**Given material**
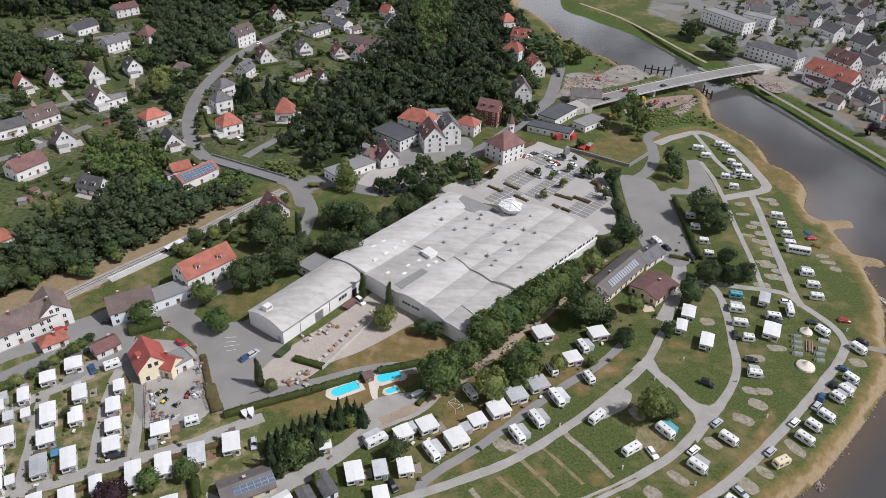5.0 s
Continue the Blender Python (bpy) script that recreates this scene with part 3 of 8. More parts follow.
TREES_7 = [(2.1, 317, 4, 8.9, 'd'), (59.6, 228.9, 2.9, 6.4, 'l'), (40.4, 198.3, 1.9, 4.3, 'l'), (29.3, 195.5, 2.8, 6.1, 'l'), (-65.7, 138.3, 1.6, 3.6, 'l'), (-60.7, 134.8, 1.4, 3.1, 'd'), (-47.6, 149.3, 2.4, 5.3, 'd'), (-37.4, 147.3, 1.8, 4, 'l'), (-161.7, 262.8, 4, 15, 'y'), (-112.2, 164.9, 1.7, 3.8, 'd'), (60.5, 308.6, 2.7, 6, 'd'), (63.4, 297.1, 3, 6.5, 'd'), (64.1, 283.6, 3.2, 6.9, 'd'), (-142.5, 376.3, 1.7, 3.7, 'd'), (-141.9, 368.4, 1.7, 3.7, 'd'), (-139.9, 360.2, 1.6, 3.6, 'd')]
TREES_8 = [(-137.1, 352.3, 1.6, 3.5, 'd'), (-133.5, 344.8, 1.6, 3.4, 'd'), (-144.3, 386, 1.7, 3.8, 'd'), (-130.8, 336.2, 1.5, 3.4, 'd'), (-52.4, 156.7, 1.8, 8.5, 'n'), (-50.4, 157.6, 1.8, 9.3, 'n'), (-48.3, 158.4, 1.8, 10.1, 'n'), (-46.3, 159.3, 1.8, 10.9, 'n'), (-44.2, 160.2, 1.8, 11.7, 'n'), (-42.8, 163.5, 1.8, 8.5, 'n'), (-40.7, 164.4, 1.8, 9.3, 'n'), (-50.3, 149.9, 1.8, 11.7, 'n'), (-48.2, 151.4, 1.8, 11.7, 'n'), (-46.1, 152.9, 1.8, 11.7, 'n'), (-43.9, 154.5, 1.8, 11.7, 'n'), (-41.7, 156, 1.8, 11.7, 'n')]
TREES_9 = [(-39.5, 157.6, 1.8, 11.7, 'n'), (-37.4, 167.2, 1.8, 8.5, 'n'), (-35.2, 167.3, 1.8, 11.7, 'n'), (-33.2, 169.5, 1.8, 10.1, 'n'), (-31, 169.2, 1.8, 9.3, 'n'), (-28.9, 168.8, 1.8, 8.5, 'n'), (-21.8, 324.9, 4.8, 10.5, 'd'), (-5.4, 329.7, 4.2, 9.2, 'd'), (1.1, 329.6, 3.5, 7.7, 'b'), (3.3, 375.7, 4.3, 9.5, 'd'), (22.3, 392.8, 4.9, 10.8, 'd'), (31.9, 394, 4.9, 10.8, 'd'), (17, 410.9, 5.9, 13, 'd'), (30.3, 453.7, 5.6, 12.4, 'd'), (10.4, 323.1, 2.5, 5.5, 'b'), (-39.9, 304.6, 3.6, 8, 'd')]
TREES_10 = [(-50.9, 156.3, 2.1, 4.6, 'b'), (-47.2, 161.1, 1.9, 4.2, 'd'), (-42.5, 163.6, 2.1, 4.7, 'b'), (-38.8, 160, 2.5, 5.4, 'b'), (-36.5, 166.1, 1.9, 4.3, 'd'), (-32.4, 167.9, 2.1, 4.7, 'l'), (-42.8, 156.6, 2.3, 5, 'd')]
BARE_SPOTS = [(35.8, 187.6, 3.2), (51.1, 203.7, 3.5), (77.7, 206.5, 3), (70.4, 212.2, 3.2), (55.1, 169.5, 4.2), (64.6, 178.8, 3), (45.5, 197, 3.5), (0.8, 155.7, 2.8), (-8.3, 138.5, 2.6), (12.2, 151.4, 2.6), (14.5, 144.4, 2.4), (28.4, 183.9, 3.2), (47.3, 199, 3), (-4, 177.5, 4), (-28.8, 166.2, 4), (21.1, 154.5, 2.4), (36.4, 154.6, 3.2), (45, 144, 3.4)]
GROWTH_BRIDGE = [(98.1, 407.0), (106.6, 418.3), (113.9, 411.5), (108.4, 402.8), (120.3, 409.0), (130.4, 408.6), (127.2, 399.1), (111.5, 396.3), (94.2, 385.6)]
TREES_STATION = [(-130.1, 179.5, 1.7, 3.4, 'b'), (-128.0, 182.8, 1.8, 3.4, 'd'), (-126.8, 185.9, 1.9, 2.7, 'l'), (-125.5, 188.1, 1.5, 3.8, 'b'), (-124.1, 189.2, 1.7, 2.9, 'd'), (-123.0, 191.5, 2.2, 3.3, 'l'), (-121.5, 193.8, 2.1, 3.3, 'b'), (-120.6, 196.9, 1.9, 2.8, 'd'), (-136.7, 170.7, 1.9, 3.8, 'l'), (-135.1, 173.2, 1.9, 3.6, 'b'), (-134.2, 174.5, 2.0, 2.7, 'd'), (-133.2, 176.2, 2.0, 3.4, 'l')]
TREES_CUTTING = [(-162.1, 221.8, 5.0, 11, 'd'), (-156.4, 224.4, 4.4, 9.5, 'd'), (-150.5, 228.7, 4.8, 10.5, 'd'), (-144.3, 233.8, 4.2, 9, 'd')]
TREES = TREES_CUTTING + TREES_STATION + TREES_1 + TREES_2 + TREES_3 + TREES_4 + TREES_5 + TREES_6 + TREES_7 + TREES_8 + TREES_9 + TREES_10
TREES_GARDEN_1 = [(-277.6, 446.4, 9.3, 17, 'd'), (-261.0, 440.6, 7.4, 15.5, 'd'), (-249.9, 442.4, 7.3, 15.4, 'd'), (-261.8, 413.7, 7.9, 16.5, 'd'), (-249.9, 427.6, 5.5, 11.5, 'b'), (-227.8, 416.5, 6.0, 12.7, 'd'), (-220.9, 404.5, 5.1, 10.7, 'b'), (-244.6, 448.6, 5.7, 11.9, 'd'), (-235.5, 451.4, 5.2, 11.0, 'd'), (-229.5, 448.8, 3.9, 8.3, 'b'), (-211.7, 423.4, 2.3, 13.6, 'c'), (-260.4, 519.9, 5.5, 11.5, 'd'), (-248.4, 506.1, 3.6, 12.8, 'n'), (-198.3, 445.8, 5.4, 11.3, 'b'), (-198.1, 458.7, 4.7, 9.9, 'd'), (-189.8, 434.2, 5.3, 11.0, 'd')]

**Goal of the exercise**
Retype the whole listing exactly and leave the pictures out.

**The reply**
5.0 s
Continue the Blender Python (bpy) script that recreates this scene with part 3 of 8. More parts follow.
TREES_7 = [(2.1, 317, 4, 8.9, 'd'), (59.6, 228.9, 2.9, 6.4, 'l'), (40.4, 198.3, 1.9, 4.3, 'l'), (29.3, 195.5, 2.8, 6.1, 'l'), (-65.7, 138.3, 1.6, 3.6, 'l'), (-60.7, 134.8, 1.4, 3.1, 'd'), (-47.6, 149.3, 2.4, 5.3, 'd'), (-37.4, 147.3, 1.8, 4, 'l'), (-161.7, 262.8, 4, 15, 'y'), (-112.2, 164.9, 1.7, 3.8, 'd'), (60.5, 308.6, 2.7, 6, 'd'), (63.4, 297.1, 3, 6.5, 'd'), (64.1, 283.6, 3.2, 6.9, 'd'), (-142.5, 376.3, 1.7, 3.7, 'd'), (-141.9, 368.4, 1.7, 3.7, 'd'), (-139.9, 360.2, 1.6, 3.6, 'd')]
TREES_8 = [(-137.1, 352.3, 1.6, 3.5, 'd'), (-133.5, 344.8, 1.6, 3.4, 'd'), (-144.3, 386, 1.7, 3.8, 'd'), (-130.8, 336.2, 1.5, 3.4, 'd'), (-52.4, 156.7, 1.8, 8.5, 'n'), (-50.4, 157.6, 1.8, 9.3, 'n'), (-48.3, 158.4, 1.8, 10.1, 'n'), (-46.3, 159.3, 1.8, 10.9, 'n'), (-44.2, 160.2, 1.8, 11.7, 'n'), (-42.8, 163.5, 1.8, 8.5, 'n'), (-40.7, 164.4, 1.8, 9.3, 'n'), (-50.3, 149.9, 1.8, 11.7, 'n'), (-48.2, 151.4, 1.8, 11.7, 'n'), (-46.1, 152.9, 1.8, 11.7, 'n'), (-43.9, 154.5, 1.8, 11.7, 'n'), (-41.7, 156, 1.8, 11.7, 'n')]
TREES_9 = [(-39.5, 157.6, 1.8, 11.7, 'n'), (-37.4, 167.2, 1.8, 8.5, 'n'), (-35.2, 167.3, 1.8, 11.7, 'n'), (-33.2, 169.5, 1.8, 10.1, 'n'), (-31, 169.2, 1.8, 9.3, 'n'), (-28.9, 168.8, 1.8, 8.5, 'n'), (-21.8, 324.9, 4.8, 10.5, 'd'), (-5.4, 329.7, 4.2, 9.2, 'd'), (1.1, 329.6, 3.5, 7.7, 'b'), (3.3, 375.7, 4.3, 9.5, 'd'), (22.3, 392.8, 4.9, 10.8, 'd'), (31.9, 394, 4.9, 10.8, 'd'), (17, 410.9, 5.9, 13, 'd'), (30.3, 453.7, 5.6, 12.4, 'd'), (10.4, 323.1, 2.5, 5.5, 'b'), (-39.9, 304.6, 3.6, 8, 'd')]
TREES_10 = [(-50.9, 156.3, 2.1, 4.6, 'b'), (-47.2, 161.1, 1.9, 4.2, 'd'), (-42.5, 163.6, 2.1, 4.7, 'b'), (-38.8, 160, 2.5, 5.4, 'b'), (-36.5, 166.1, 1.9, 4.3, 'd'), (-32.4, 167.9, 2.1, 4.7, 'l'), (-42.8, 156.6, 2.3, 5, 'd')]
BARE_SPOTS = [(35.8, 187.6, 3.2), (51.1, 203.7, 3.5), (77.7, 206.5, 3), (70.4, 212.2, 3.2), (55.1, 169.5, 4.2), (64.6, 178.8, 3), (45.5, 197, 3.5), (0.8, 155.7, 2.8), (-8.3, 138.5, 2.6), (12.2, 151.4, 2.6), (14.5, 144.4, 2.4), (28.4, 183.9, 3.2), (47.3, 199, 3), (-4, 177.5, 4), (-28.8, 166.2, 4), (21.1, 154.5, 2.4), (36.4, 154.6, 3.2), (45, 144, 3.4)]
GROWTH_BRIDGE = [(98.1, 407.0), (106.6, 418.3), (113.9, 411.5), (108.4, 402.8), (120.3, 409.0), (130.4, 408.6), (127.2, 399.1), (111.5, 396.3), (94.2, 385.6)]
TREES_STATION = [(-130.1, 179.5, 1.7, 3.4, 'b'), (-128.0, 182.8, 1.8, 3.4, 'd'), (-126.8, 185.9, 1.9, 2.7, 'l'), (-125.5, 188.1, 1.5, 3.8, 'b'), (-124.1, 189.2, 1.7, 2.9, 'd'), (-123.0, 191.5, 2.2, 3.3, 'l'), (-121.5, 193.8, 2.1, 3.3, 'b'), (-120.6, 196.9, 1.9, 2.8, 'd'), (-136.7, 170.7, 1.9, 3.8, 'l'), (-135.1, 173.2, 1.9, 3.6, 'b'), (-134.2, 174.5, 2.0, 2.7, 'd'), (-133.2, 176.2, 2.0, 3.4, 'l')]
TREES_CUTTING = [(-162.1, 221.8, 5.0, 11, 'd'), (-156.4, 224.4, 4.4, 9.5, 'd'), (-150.5, 228.7, 4.8, 10.5, 'd'), (-144.3, 233.8, 4.2, 9, 'd')]
TREES = TREES_CUTTING + TREES_STATION + TREES_1 + TREES_2 + TREES_3 + TREES_4 + TREES_5 + TREES_6 + TREES_7 + TREES_8 + TREES_9 + TREES_10
TREES_GARDEN_1 = [(-277.6, 446.4, 9.3, 17, 'd'), (-261.0, 440.6, 7.4, 15.5, 'd'), (-249.9, 442.4, 7.3, 15.4, 'd'), (-261.8, 413.7, 7.9, 16.5, 'd'), (-249.9, 427.6, 5.5, 11.5, 'b'), (-227.8, 416.5, 6.0, 12.7, 'd'), (-220.9, 404.5, 5.1, 10.7, 'b'), (-244.6, 448.6, 5.7, 11.9, 'd'), (-235.5, 451.4, 5.2, 11.0, 'd'), (-229.5, 448.8, 3.9, 8.3, 'b'), (-211.7, 423.4, 2.3, 13.6, 'c'), (-260.4, 519.9, 5.5, 11.5, 'd'), (-248.4, 506.1, 3.6, 12.8, 'n'), (-198.3, 445.8, 5.4, 11.3, 'b'), (-198.1, 458.7, 4.7, 9.9, 'd'), (-189.8, 434.2, 5.3, 11.0, 'd')]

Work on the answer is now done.